American White Pelicans still look out of place in Wisconsin even though they’ve been around for well over a decade now.
My friend and I have been hiking and birdwatching for the last several Saturdays and we’ve spotted pelicans every time—either swimming in ponds or marshes or hanging out on sandbars in the Wisconsin River.
These birds have a spectacular 9-foot wingspan. They love to ride heat thermals so their presence goes unnoticed much of the time because they soar WAY up in the sky. You need binoculars to get a good look at them.
The pelicans we saw over the weekend at Horicon Marsh were dipping their heads and scooting along the water in tandem like a synchronized swimming team. They appeared to be working together to corral a school of fish or some other aquatic creatures.

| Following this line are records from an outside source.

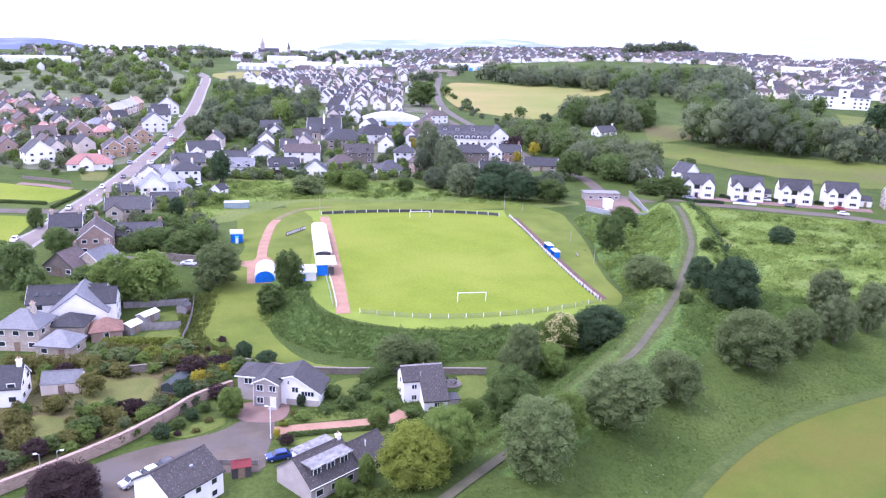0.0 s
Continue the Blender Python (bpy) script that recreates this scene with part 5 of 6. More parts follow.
def school():
    ob = thing("school", 54, 212, -8, "white school with stepped grey roofs and dormer rows", "school")
    w = 34
    part("front_wall", solid((-w / 2, -9, -1, w / 2, 0, 4.6)), white_render, ob)
    part("front_roof", prism(bmesh.new(), [(-9.5, 4.5), (0, 7.2), (0, 7.5), (-9.5, 4.8)], -w / 2 - 0.3, w / 2 - 3, "x"), slate, ob)
    part("rear_wall", gabled_walls(w, 11, 7.2, 9.8, True), white_render, ob).matrix_basis = pose(0, 5.5, 0)
    part("rear_roof", gable_roof(w, 11, 7.2, 9.8, 0.4), slate, ob).matrix_basis = pose(0, 5.5, 0)
    f = pose(0, -9, 0)
    for k in range(9):
        u = -w / 2 + 2 + 3.25 * k
        window(ob, u, 0.9, 1.7, 1.5, f)
        dm = part("dormer", solid((u - 1.0, -9.05, 4.6, u + 1.0, -5.5, 6.0)), white_render, ob)
        g = gable_roof(2.0, 4.2, 6.0, 6.9, 0.15, 0.12, False)
        bmesh.ops.translate(g, verts=g.verts[:], vec=(u, -7.0, 0))
        part("dormer_roof", g, slate, dm)
        window(ob, u, 4.7, 1.2, 1.15, pose(0, -9.05, 0))
    for u in (-11, -4, 5):
        g = gable_roof(2.6, 4.5, 8.9, 9.7, 0.2, 0.14, False)
        bmesh.ops.translate(g, verts=g.verts[:], vec=(u, 2.2, 0))
        dm = part("dormer", solid((u - 1.2, 0.5, 7.4, u + 1.2, 4, 8.9)), white_render, ob)
        part("dormer_roof", g, slate, dm)
        window(ob, u, 7.85, 1.5, 0.9, pose(0, 0.5, 0))
    g = gabled_walls(10, 20, 6.6, 10.8, False)
    bmesh.ops.translate(g, verts=g.verts[:], vec=(19, 0, 0))
    part("gable_wall", g, white_render, ob)
    g = gable_roof(10, 20, 6.6, 10.8, along_x=False)
    bmesh.ops.translate(g, verts=g.verts[:], vec=(19, 0, 0))
    part("gable_roof", g, slate, ob)
    for u in (16.5, 21.5):
        for z in (1.2, 4.6):
            window(ob, u, z, 1.4, 1.5, pose(0, -10, 0))


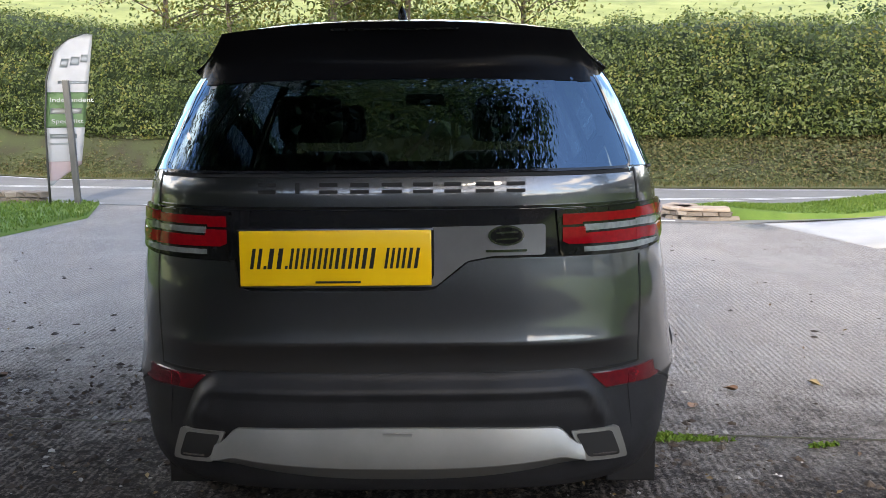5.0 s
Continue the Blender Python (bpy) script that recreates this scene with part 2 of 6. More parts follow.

According to the Cornell Lab of Ornithology’s All About Birds website, pelicans are “skillful food thieves. They steal from other pelicans trying to swallow large fish…and they also try to steal prey from Double-crested Cormorants that are bringing fish to the surface.”
The last part was especially interesting to me because we also spotted a Double-crested Cormorant in the vicinity. In the above photo you can see him at the end of the inlet in the top left corner (he’s the little mammal-shaped blob). Perhaps the Cormorant decided to sun himself and wait until the pelicans moved on because otherwise he’d be doing all the fishing for them!